Frankfurt, June 17 :

Before the World Cup began, German authorities were concerned that racial violence and hooliganism would overshadow the tournament. So far, things are under control.

The German media was concerned about right-wing violence and hooliganism destroying the country’s international party. On Thursday those worries partially came true in Berlin. In Zehlendorf district, a woman from Ivory Coast was mugged and attacked. According to police, six teenagers slapped, kicked and racially insulted the woman, who escaped uninjured and the teenagers have not been caught yet.

The attack comes as Germany continues trying to cope with several well-publicised crimes on immigrants within the last couple of months. An Ethiopian man was beaten in Potsdam in April and a Turkish-German politician was hit over the head with a bottle in May.

According to the German newspaper, Die Tageszeitung, right-wing violence in Berlin almost doubled during the first three months of 2006 compared to the same period in 2005 — although the number of attacks remains relatively low.

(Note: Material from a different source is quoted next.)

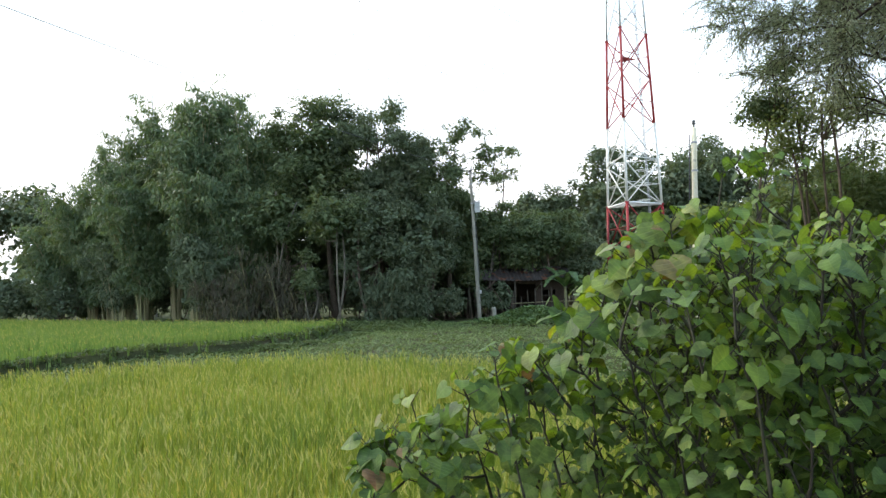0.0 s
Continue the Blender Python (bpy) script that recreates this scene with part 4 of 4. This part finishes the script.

Of particular interest before the tournament was the discussion on so called “no-go” areas in parts of Germany, which would allegedly be dangerous for non-white visitors. Former government spokesperson Uwe-Karsten Heye had kicked off a nationwide debate in May by saying there were large parts of Germany, mostly in the eastern part, which dark-skinned visitors should avoid.

Still, the World Cup Organising Committee on Thursday said it was satisfied with the way the tournament has gone so far. “The biggest winners of this World Cup are the fans,” said vice president Wolfgang Niersback at a press meet. “When was the last time we had such a positive atmosphere in Germany?”

Not everything has been hunky dory in Germany. In Dortmund on Wednesday, police confronted with hundreds of rampaging hooligans. British hooligans have thankfully not got into the act though during the England vs Trinidad & Tobago match.

But then there are no guarantees. Police have been extra vigilant in the last couple of days fearing that even a small incident of hooliganism or racial attack could give Germany a bad name in international eyes.